RMONv2 adds nine new groups, mostly concentrated on the higher layers of the protocol stack:

• protocolDir the protocols supported by the device

• protocolDist statistics on a per-protocol basis

• addressMap MAC to higher-layer protocol address mapping

• nlHost higher-layer host statistics

• nlMatrix higher-layer conversation pair statistics

• alHost application-layer host statistics

• alMatrix application-layer conversation pair statistics

• usrHistory history statistics for user-defined criteria

• probeConfig configuration of RMON features

Cisco IOS devices have supported RMONv1 since IOS 11.1. All Cisco IOS devices support two groups: the alarms and the events groups. These two groups allow an agent to trigger RMON events when an integer object crosses a threshold and to have that RMON event trigger an action such as logging that event or sending an SNMP notification. See Chapter 5, "Configuring Events," for more information about these groups. In addition, certain Cisco IOS devices support more groups. Cisco 2500 routers, and AS5200 and AS5300 access servers support all nine groups on ethernet interfaces only. Cisco IOS-based switches such as 29xxXL and 85xx devices support four groups: statistics, history, alarm, and events.
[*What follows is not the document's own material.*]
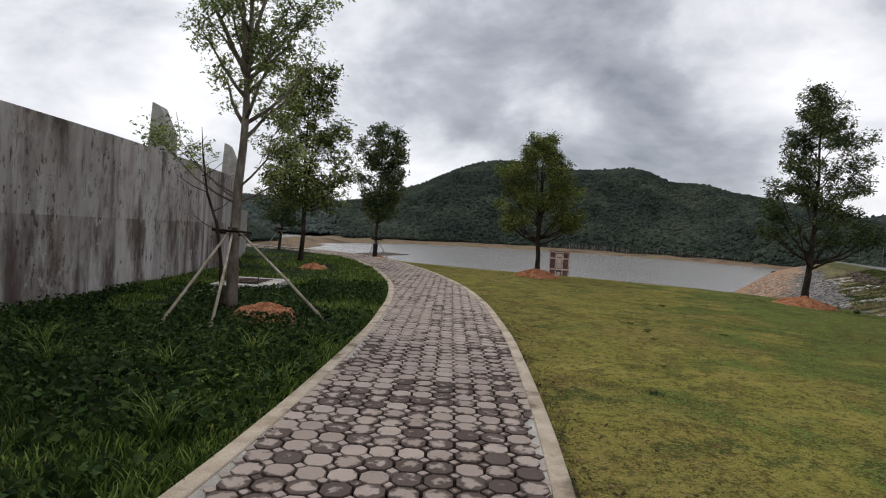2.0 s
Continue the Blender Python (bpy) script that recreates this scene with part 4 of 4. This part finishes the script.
def dam_road():
    def strip(name, section, mat, label, category):
        v = [crest(q, p, z) for q in (-18, CREST_LONG) for p, z in section]
        k = len(section)
        structure(name, mesh_of(name, v, [(i, k + i, k + i + 1, i + 1) for i in range(k - 1)] + [tuple(range(k)), tuple(range(2 * k - 1, k - 1, -1))], mat), label, category)
    strip("road", [(0.2, CREST_Z - 0.6), (0.2, CREST_Z - 0.07), (3.2, CREST_Z - 0.02), (6.2, CREST_Z - 0.07), (6.2, CREST_Z - 0.6)], M["asphalt"], "pale road along the dam crest", "road")
    strip("dam_parapet", [(-0.25, FACE_Z - 0.5), (-0.22, CREST_Z - 0.03), (-0.19, CREST_Z), (0.16, CREST_Z), (0.19, CREST_Z - 0.03), (0.19, FACE_Z - 0.5)], M["parapet"], "long low pale concrete parapet of the dam", "parapet")


dam_road()


def guard_rail():
    g = thing("guard_rail", "white painted steel guard rail on the dam's parapet", "guard rail", tuple(crest(0, 0, CREST_Z)), turn=CREST_TURN)
    bm = box_bm((0.12, 0.10, 0.72), (0, 0, 0.36), 0.01)
    me = bpy.data.meshes.new("post"); bm.to_mesh(me); bm.free(); me.materials.append(M["white_paint"])
    for i in range(150):
        ob = new("post", me); ob.parent = g; ob.location = (6 + i * 3.0, 0, 0)
    for z in (0.20, 0.44, 0.68):
        part("rail", box_bm((450, 0.05, 0.075), (230, -0.02, z), 0.01), M["white_paint"], g)
    return g


guard_rail()


def dam_lamp(s, h):
    at = crest(s, 6.6, CREST_Z - 0.15)
    l = thing("road_lamp", "tall thin grey lamp post beside the dam road", "street lamp", tuple(at), "lamps along the dam", CREST_TURN)
    h += 1.6
    pts = [Vector((0, 0, -0.2)), Vector((0, 0, h * 0.6)), Vector((0, 0, h * 0.93)), Vector((0, -0.25, h * 0.985)), Vector((0, -0.8, h))]
    part("pole", tube_mesh("pole", pts, [0.09, 0.07, 0.05, 0.045, 0.04], M["metal"], 8), None, l)
    part("lamp_head", box_bm((0.2, 0.6, 0.1), (0, -1.0, h), 0.02), M["dark_metal"], l)


for s_, h_ in ((72, 4.0), (170, 7.6), (186, 7.0), (290, 8.0), (410, 8.0)):
    dam_lamp(s_, h_)


# ---- stakes, cover, bin, post ----
def stake_tripod(x, y, z, feet, tie_z, label):
    t = thing("tree_stakes", label, "tree stakes", (x, y, z), "stakes that hold young trees")
    for i, (fx, fy) in enumerate(feet):
        foot = Vector((fx - x, fy - y, -0.08)); d = Vector((-foot.x, -foot.y, 0)).normalized()
        top = Vector((d.x * 0.16 + 0.05 * (i - 1), d.y * 0.16, tie_z + 0.16))
        mid = foot.lerp(top, 0.5) + Vector((0.015, -0.01, 0.01))
        part("pole", tube_mesh("pole", [foot, mid, top], [0.028, 0.026, 0.021], M["stake"], 8), None, t)
    for k, (a, zz) in enumerate(((0.2, 0.0), (1.9, 0.05), (2.7, -0.05))):
        d = Vector((math.cos(a), math.sin(a), 0.04 * (k - 1))) * 0.36
        part("cross_bar", tube_mesh("cross_bar", [-d + Vector((0.0, -0.12 + 0.05 * k, tie_z + zz)), d + Vector((0.0, -0.12 + 0.05 * k, tie_z + zz))], [0.026, 0.024], M["bark"], 7), None, t)
    v, f = tube([Vector((math.cos(a) * 0.16, math.sin(a) * 0.16, tie_z + 0.01 * math.sin(3 * a))) for a in np.linspace(0, 6.28, 14)], [0.014] * 14, 5)
    part("binding", mesh_of("binding", v, f, M["dark_soil"], True), None, t)


stake_tripod(-0.28, 13.7, gz(-0.28, 13.7), [(-1.19, 11.88), (-0.29, 11.4), (1.75, 11.95)], 1.6, "grey wooden poles propping a young tree")
stake_tripod(5.45, 37.0, gz(5.45, 37.0), [(4.7, 35.9), (6.2, 35.9), (5.5, 38.3)], 1.35, "pale wooden poles propping a slender tree")
stake_tripod(-0.6, 40.3, gz(-0.6, 40.3), [(-1.5, 39.3), (0.3, 39.4), (-0.6, 41.4)], 1.4, "dark poles propping a small tree")
stake_tripod(28.3, 13.8, gz(28.3, 13.8), [(27.6, 13.0), (29.0, 13.2), (28.3, 14.8)], 0.9, "short poles at the foot of a dark tree")


def drain_cover():
    z = gz(*DRAIN_AT) + 0.09
    c = thing("drain_cover", "pale concrete drain slab with a broken opening and rusty bars", "drain", (*DRAIN_AT, z), turn=-12)
    bm = bmesh.new()
    for sz, at in (((1.5, 0.5, 0.14), (0, -0.95, 0)), ((1.5, 0.35, 0.14), (0, 0.95, 0)), ((0.45, 1.42, 0.14), (0.52, 0.04, 0)), ((0.16, 1.42, 0.14), (-0.67, 0.04, 0))):
        b = box_bm(sz, at, 0.015); me = bpy.data.meshes.new("t"); b.to_mesh(me); b.free(); bm.from_mesh(me); bpy.data.meshes.remove(me)
    part("slab", bm, M["concrete"], c)
    part("pit", box_bm((0.95, 1.5, 0.02), (-0.1, 0.03, -0.05), 0.0), M["dark_soil"], c, "dark pit")
    for k in range(4):
        part("bar", tube_mesh("bar", [(-0.72, -0.5 + 0.33 * k, 0.09), (0.4, -0.44 + 0.33 * k, 0.085)], [0.012, 0.012], M["rust"], 6), None, c, "rusty reinforcing bar")
    part("upright", tube_mesh("upright", [(0.32, -0.62, 0), (0.33, -0.62, 0.24)], [0.02, 0.02], M["dark_metal"], 6), None, c)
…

This set of four groups is also known as mini-RMON.

Cisco Catalyst devices support the four mini-RMON groups.

Cisco SwitchProbes and Network Analysis Modules (NAMs) support all of RMONv1 as well as RMONv2. Although RMONv1 was very centered on the OSI Layers 1 and 2, RMONv2 can be used to monitor points in the protocol stack all the way to Layer 7.

The HC-RMON MIB (Internet draft draft-ietf-rmonmib-rmonhc-00.txt) adds 64-bit counter support to RMONv1 tables. It is not supported in Cisco IOS software; it is supported starting in Cisco Catalyst software version 5.1.